Leakage-current lineshapes from inelastic cotunneling in the Pauli spin blockade regime

TL;DR

This paper models leakage current in double quantum dots under Pauli spin blockade, incorporating inelastic cotunneling and spin-flip processes to accurately describe current behavior under various conditions.

Contribution

It introduces an energy-dependent model of inelastic cotunneling for leakage current, providing analytical expressions applicable to systems with weak other spin-flip mechanisms.

Findings

Accurate description of leakage current as a function of magnetic field and detuning.

Analytical expressions derived for systems with local dephasing or magnetic field inhomogeneity.
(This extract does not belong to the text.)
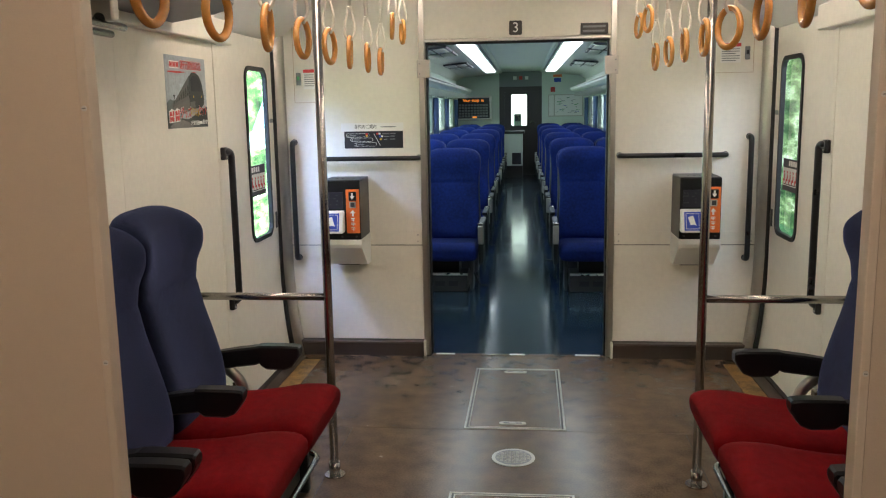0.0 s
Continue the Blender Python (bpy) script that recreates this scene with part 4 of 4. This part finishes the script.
# luggage racks over the vestibule seats
for s in (-1, 1):
    t = thing("overhead_rack", "grey overhead luggage rack with steel rods above the seats", "luggage rack", group="vestibule racks")
    bm = bmesh.new()
    plan = [(1.24, Y_REAR + 0.05), (0.90, Y_REAR + 0.05), (0.90, -1.98), (0.92, -1.86), (0.97, -1.76), (1.05, -1.70), (1.24, -1.66)]
    loft(bm, [[(s * x, y, z + (1.24 - x) * 0.12) for x, y in plan] for z in (1.735, 1.760)])
    for q in bm.faces:
        q.smooth = False
    part("tray", bm, GREY, t)
    part("front_rod", tube(bmesh.new(), smooth_path([(s * 0.90, Y_REAR + 0.05, 1.800), (s * 0.90, -1.95, 1.800), (s * 1.06, -1.72, 1.80), (s * 1.235, -1.68, 1.80)], 0.08, 6), 0.0095, 12), CHROME, t)
    for k in range(2):
        part("rod", tube(bmesh.new(), [(s * (1.10 + 0.07 * k), -3.6, 1.675 - 0.012 * k), (s * (1.10 + 0.07 * k), -2.30 + 0.06 * k, 1.660 - 0.012 * k)], 0.011, 10), CHROME, t)
    for y in (-2.42, -3.2):
        br = part("bracket", block(*sorted((s * 1.06, s * 1.235)), y - 0.02, y + 0.02, 1.665, 1.745, 0.008), ALU, t)
        for k in range(2):
            part("buffer", disc(bmesh.new(), (s * (1.10 + 0.07 * k), y - 0.025, 1.672 - 0.012 * k), (0, 1, 0), 0.016, 0.05, 12), RUBBER, br)

# dark seat behind the rear partition
LEATHER = material("dark_brown_leathercloth", (0.013, 0.010, 0.008), 0.42, mottle=0.25, scale=8, bump=0.15, bump_scale=250)
rs = thing("rear_seat", "dark brown padded seat back behind the beige partition", "seat", pose(0.785, -4.01, 0))
rings = []
for z, w, d in ((0.36, 0.25, 0.05), (0.40, 0.272, 0.09), (0.6, 0.278, 0.10), (0.9, 0.28, 0.10), (1.15, 0.283, 0.095), (1.26, 0.280, 0.09), (1.32, 0.265, 0.08), (1.355, 0.235, 0.06), (1.368, 0.19, 0.03)):
    rings.append([(power(math.cos(2 * math.pi * j / 24), 0.5) * w, power(math.sin(2 * math.pi * j / 24), 0.6) * d, z) for j in range(24)])
part("backrest", loft(bmesh.new(), rings), LEATHER, rs)
rings = []
for z, w, d in ((0.30, 0.26, 0.20), (0.33, 0.275, 0.235), (0.42, 0.275, 0.235), (0.45, 0.25, 0.21)):
    rings.append([(power(math.cos(2 * math.pi * j / 24), 0.4) * w, -0.26 + power(math.sin(2 * math.pi * j / 24), 0.4) * d, z) for j in range(24)])
part("seat_cushion", loft(bmesh.new(), rings), LEATHER, rs)
part("base", block(-0.22, 0.22, -0.44, 0.02, 0.0, 0.31, 0.02), BLACK, rs)

# ---------------------------------------------------------------- saloon things
# single seat behind the partition, facing the first row
ss = thing("single_seat", "royal blue single seat with a black arm beside the doorway", "seat", pose(-0.905, 0.50, 0, 0, 0, 180))
part("seat_cushion", cushion(0.47, -0.33, 0.42), BLUE, ss)
part("backrest", backrest(0.02, 0.47, 1.09), BLUE, ss)
part("back_shell", shell(0.46, 1.09), SEATGREY, ss)
part("base", block(-0.22, 0.22, -0.10, 0.17, 0.0, 0.33, 0.015), SEATGREY, ss)
for x in (-0.27, 0.27):
    part("armrest", armrest(x, -0.20, 0.035), BLACK, ss, "black armrest with a pale worn top")
    part("arm_top", block(x - 0.018, x + 0.018, -0.17, -0.02, 0.598, 0.605, 0.003), ALU, ss, "pale worn metal arm top")
    part("side_panel", block(x - 0.016, x + 0.016, -0.02, 0.26, 0.16, 0.50, 0.02), SEATGREY, ss)
lp = thing("strap_loop", "black strap loop lying on the blue floor by the seat", "strap", pose(-0.66, 0.80, 0))
part("loop", tube(bmesh.new(), [(0.05 * math.cos(2 * math.pi * k / 20), 0.03 * math.sin(2 * math.pi * k / 20), 0.045 + 0.034 * math.sin(2 * math.pi * k / 20)) for k in range(20)], 0.006, 8, closed=True), RUBBER, lp)

# fare display and route map on the end wall
fd = thing("fare_display", "black fare display with an orange lit text line", "display", pose(X0, Y_END, 0))
part("case", block(-1.34, -0.60, -0.10, -0.001, 1.150, 1.640, 0.015), ALU, fd)
part("screen", block(-1.30, -0.64, -0.106, -0.099, 1.190, 1.610, 0.004), INK, fd)
for word, x, w in (("Next", -1.115, 0.15), ("stop", -0.93, 0.15), ("is", -0.785, 0.05)):
    lettering("led_word", word, 0.080, LED, fd, pose(x, -0.1075, 1.555, 90), w)
for r in range(5):
    for c in range(10):
        part("fare_cell", block(-1.275 + c * 0.061, -1.225 + c * 0.061, -0.109, -0.105, 1.215 + r * 0.056, 1.255 + r * 0.056), GREY, fd)
part("lit_digits", block(-0.99, -0.90, -0.1105, -0.109, 1.205, 1.228), LED, fd)
mp = thing("route_map", "pale framed route map on the end wall", "map", pose(X0, Y_END, 0))
part("frame", block(0.56, 1.27, -0.025, -0.001, 1.200, 1.650, 0.006), ALU, mp)
part("sheet", block(0.70, 1.25, -0.030, -0.024, 1.220, 1.630), PAPER, mp)
part("side_sheet", block(0.58, 0.675, -0.030, -0.024, 1.220, 1.630), PAPER, mp)
random.seed(9)
for k in range(26):
    x, z = random.uniform(0.72, 1.15), random.uniform(1.25, 1.60)
    part("route_bar", block(x, x + random.uniform(0.03, 0.09), -0.0325, -0.030, z, z + random.uniform(0.006, 0.014)), random.choice((GREY, ALU, GREENP, GREY, BLUEP)), mp)
for k, (x0, x1, z0, z1, mt, nm) in enumerate(((0.61, 0.70, 1.70, 1.80, REDP, "red notice on the end wall"), (0.68, 0.82, 1.90, 1.98, BLUEP, "blue round notice on the end wall"),
                                              (0.66, 0.84, 2.00, 2.05, ORANGE, "orange notice on the end wall"), (0.92, 1.05, 2.06, 2.13, YELLOWP, "yellow plate on the end wall"))):
    solid("notice", moved_to(block(x0, x1, -0.006, -0.001, z0, z1, 0.002, 1), X0, Y_END), mt, nm, "notice", group="end wall notices")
Applicable to silicon, carbon nanotube, and graphene quantum dot systems.

Abstract

We find the leakage current through a double quantum dot in the Pauli spin blockade regime accounting for inelastic (spin-flip) cotunneling processes. Taking the energy-dependence of this spin-flip mechanism into account allows for an accurate description of the current as a function of applied magnetic fields, gate voltages, and an inter-dot tunnel coupling. In the presence of an additional local dephasing process or nonuniform magnetic field, we obtain a simple closed-form analytical expression for the leakage current giving the full dependence on an applied magnetic field and energy detuning. This work is important for understanding the nature of leakage, especially in systems where other spin-flip mechanisms (due, e.g., to hyperfine coupling to nuclear spins or spin-orbit coupling) are weak, including silicon and carbon-nanotube or graphene quantum dots.